Am 14. August wird US-Außenminister John Kerry in Kubas Hauptstadt Havanna die Flagge der Vereinigten Staaten hissen. Die bisherige Interessenvertretung wird zur Botschaft. Das Sternenbanner am Malecón und die kubanische Nationalfahne in Washington – für Fidel Castro, der einen Tag zuvor seinen 89. Geburtag feiert, wird das wohl das schönste Geschenk sein: Zumindest propagandistisch haben er und sein Bruder Raúl die USA in die Knie gezwungen. Die Isolationspolitik, der sich zumindest seit 2003 auch die Europäische Union mit Deutschland an der Spitze angeschlossen hatte, sei gescheitert, mußte US-Präsident Barack Obama einräumen. Ein Eingeständnis, mit dem nicht einmal mehr der greise Revolutionsführer gerechnet hatte.

Ohne politische Zugeständnisse machen zu müssen, wurde Kuba von der Liste der Terrorstaaten gestrichen und gilt jetzt wieder als gleichrangiger Verhandlungspartner. Dabei werden weiterhin Menschenrechtsverletzungen beklagt, ist nur eine Partei, die kommunistische, zugelassen, und die Reformpolitik Raúl Castros bewegt sich nur in Schrittchen vorwärts. Aber das wird übertönt von der – berechtigten – Forderung der Kubaner nach dem Abzug der Amerikaner aus der Bucht von Guantánamo, wo diese noch immer einen Militärstützpunkt unterhalten.

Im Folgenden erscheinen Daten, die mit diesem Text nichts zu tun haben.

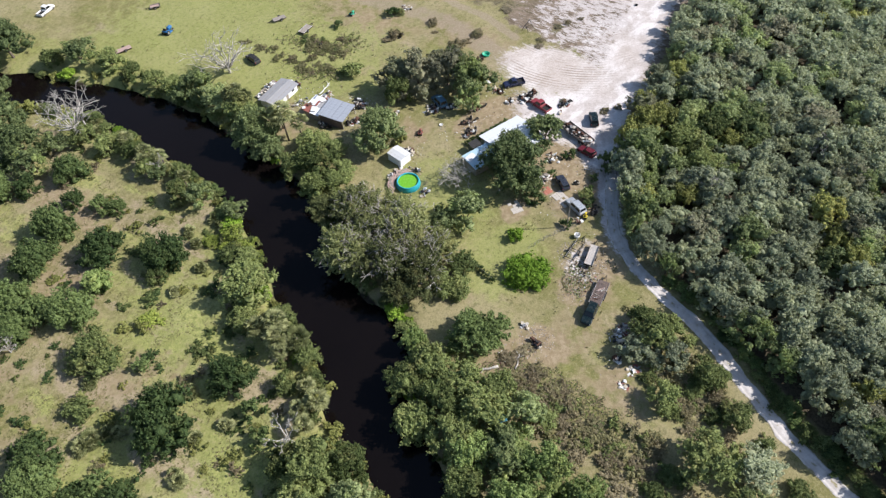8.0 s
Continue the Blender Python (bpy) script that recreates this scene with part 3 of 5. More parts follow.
def trunk_mesh(name, balls, seed, radius, bark, limbs=9, lean=0.1, fork=0.3):
    """A tapered trunk that forks into limbs which reach the balls of the crown."""
    rng = random.Random(seed)
    top = Vector((rng.uniform(-lean, lean), rng.uniform(-lean, lean), 1)) * (balls[:, 2].min() * 0.8 + 0.3)
    paths = [[((0, 0, -0.3), radius * 1.5), ((0.02, 0, 0.25), radius * 1.05), (tuple(top * 0.6), radius * 0.9), (tuple(top), radius * 0.75)]]
    order = sorted(range(len(balls)), key=lambda k: -balls[k, 3])[:limbs]
    for k in order:
        end = Vector(balls[k, :3])
        start = top * rng.uniform(0.7, 1.0)
        bend = start.lerp(end, 0.5) + Vector((rng.uniform(-1, 1), rng.uniform(-1, 1), rng.uniform(-0.2, 0.8))) * balls[k, 3] * fork
        paths.append([(tuple(start), radius * 0.5), (tuple(bend), radius * 0.3), (tuple(end), radius * 0.14)])
        for _ in range(8 if limbs > 20 else 1):
            tip = end + Vector((rng.gauss(0, 1), rng.gauss(0, 1), abs(rng.gauss(0.2, 0.8)))).normalized() * balls[k, 3] * rng.uniform(0.8, 1.7 if limbs > 20 else 1.15)
            knee = end.lerp(tip, 0.5) + Vector((rng.uniform(-1, 1), rng.uniform(-1, 1), 0)) * 0.2
            paths.append([(tuple(bend.lerp(end, 0.6)), radius * 0.2), (tuple(knee), radius * 0.13), (tuple(tip), 0.035 if limbs > 20 else 0.02)])
    verts, faces = tubes(paths, 4)
    return mesh_of(name, verts, faces, bark, True)


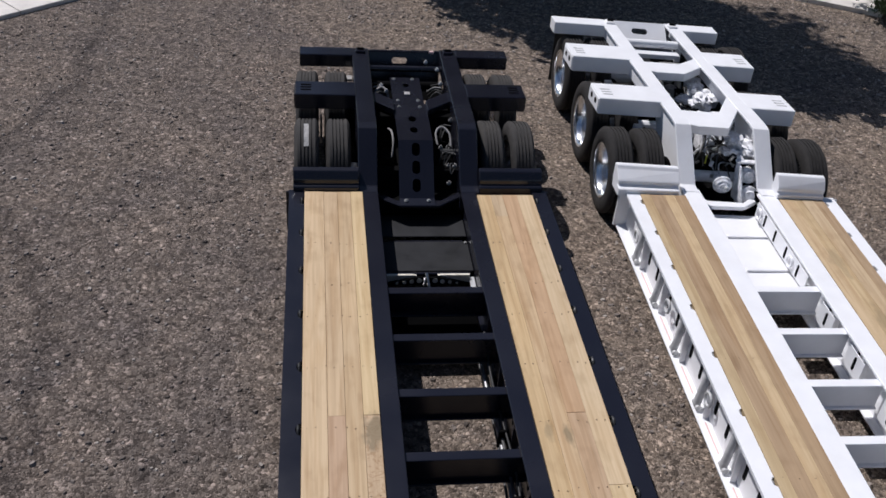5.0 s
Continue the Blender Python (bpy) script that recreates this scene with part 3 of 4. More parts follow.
# ---- black bogie: cover plate, lip, braces, hoses ----
def inclined(points, width, thick, x, holes, mat, root, name):
    """A plate bent along y: one sheet from point to point of (y, z), pierced by slots given as (segment, fraction)."""
    bm = bmesh.new()
    for i, ((y0, z0), (y1, z1)) in enumerate(zip(points, points[1:])):
        length = math.hypot(y1 - y0, z1 - z0)
        m = Matrix.Translation((x, (y0 + y1) / 2, (z0 + z1) / 2)) @ Matrix.Rotation(math.atan2(z1 - z0, y1 - y0), 4, "X")
        slab(width, length, thick, [(hx, (u - 0.5) * length, half, r) for k, u, hx, half, r in holes if k == i], bm, m)
    return part(name, bm, mat, root)


def bolt(root, x, y, z, r=0.013, h=0.014):
    bm = rod((x, y, z - 0.004), (x, y, z + 0.004), r * 1.6, 12)
    rod((x, y, z), (x, y, z + h), r, 6, bm)
    part("bolt", bm, ZINC, root)


def v_cross(root, mat, g, y_arm, y_mid, half, width, z0, z1, label=""):
    """A cross member that dips towards the deck in its middle."""
    out = [(-g - 0.01, y_arm), (-half, y_mid), (half, y_mid), (g + 0.01, y_arm), (g + 0.01, y_arm + width), (half + 0.02, y_mid + width), (-half - 0.02, y_mid + width), (-g - 0.01, y_arm + width)]
    return part("bogie_cross_member", prism(out, "z", z0, z1, 0.006), mat, root, label)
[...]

Die Wiederaufnahme der diplomatischen Beziehungen – die Kubaner haben ihre Botschaft bereits am Montag in einer feierlichen Zeremonie eröffnet – ist lediglich ein erster Schritt auf einem komplizierten Weg zur Normalisierung. Das Wirtschafts- und Handelsembargo bleibt bestehen. Die Blockadepolitik gegen Kuba wurde in den vergangenen Jahrzehnten immer wieder verschärft und ist inzwischen zu einem Wust von Gesetzen angewachsen, der nicht einfach aufzuheben, sondern mühsam entflochten werden müßte. Aber dafür gibt es zur Zeit keine politischen Mehrheiten im US-Kongreß, wo Obamas neuer Kuba-Kurs nicht nur von der Opposition scharf kritisiert wird.

US-Firmen bleiben weiterhin draußen

Die Castro-Regierung war bisher immer gewitzt genug, wechselnde Allianzen in der Weltpolitik zu nutzen, um neue Blockadebrecher zu finden: China investiert auf der Insel. Brasilien hat den neuen Tiefseehafen bei Havanna finanziert. Total hat nach dem Besuch des französischen Präsidenten in Havanna den Zuschlag für Erdölbohrungen erhalten. Auch Kanada und Spanien sind längst im Geschäft, sogar Israel. Nur die US-Firmen bleiben weiterhin außen vor.

Daß die Kubaner, weitgehend von der Welt isoliert, allein der sozialistischen Propaganda ausgesetzt sind, hat ihre Ursache ebenfalls in der Embargopolitik: Diese verhindert moderne Kommunikationtechnologien. Der Mobilfunk wird von im Ausland lebenden Freunden oder Verwandten finanziert. Der Zugang zum Internet ist für normale Kubaner unerschwinglich.

Entscheidend für die Entwicklung Kubas wären weitere Reiseerleichterungen für die in den USA lebenden rund zwei Millionen Exilkubaner. Denn die vor den Castro-Rebellen und Che Guevaras Revolutionsgerichten Geflüchteten, beziehungsweise deren Nachkommen, haben ein Interesse daran, in der alten Heimat nachhaltig Einfluß zu nehmen und ihre Verwandten dort beim Aufbau neuer Existenzen zu unterstützen. Wenn die USA ihre Beschränkung für private Geldüberweisungen nach Kuba aufhebt und die Castro-Regierung Investitionsschutzgesetze verabschiedet, könnte sich der von der Revolution enteignete und vertriebene Mittelstand neu etablieren. Handwerker und Kleinunternehmer wären die Basis für eine wirtschaftliche Gesundung des in fast 60 Jahren Sozialismus vollkommen heruntergewirtschafteten Landes.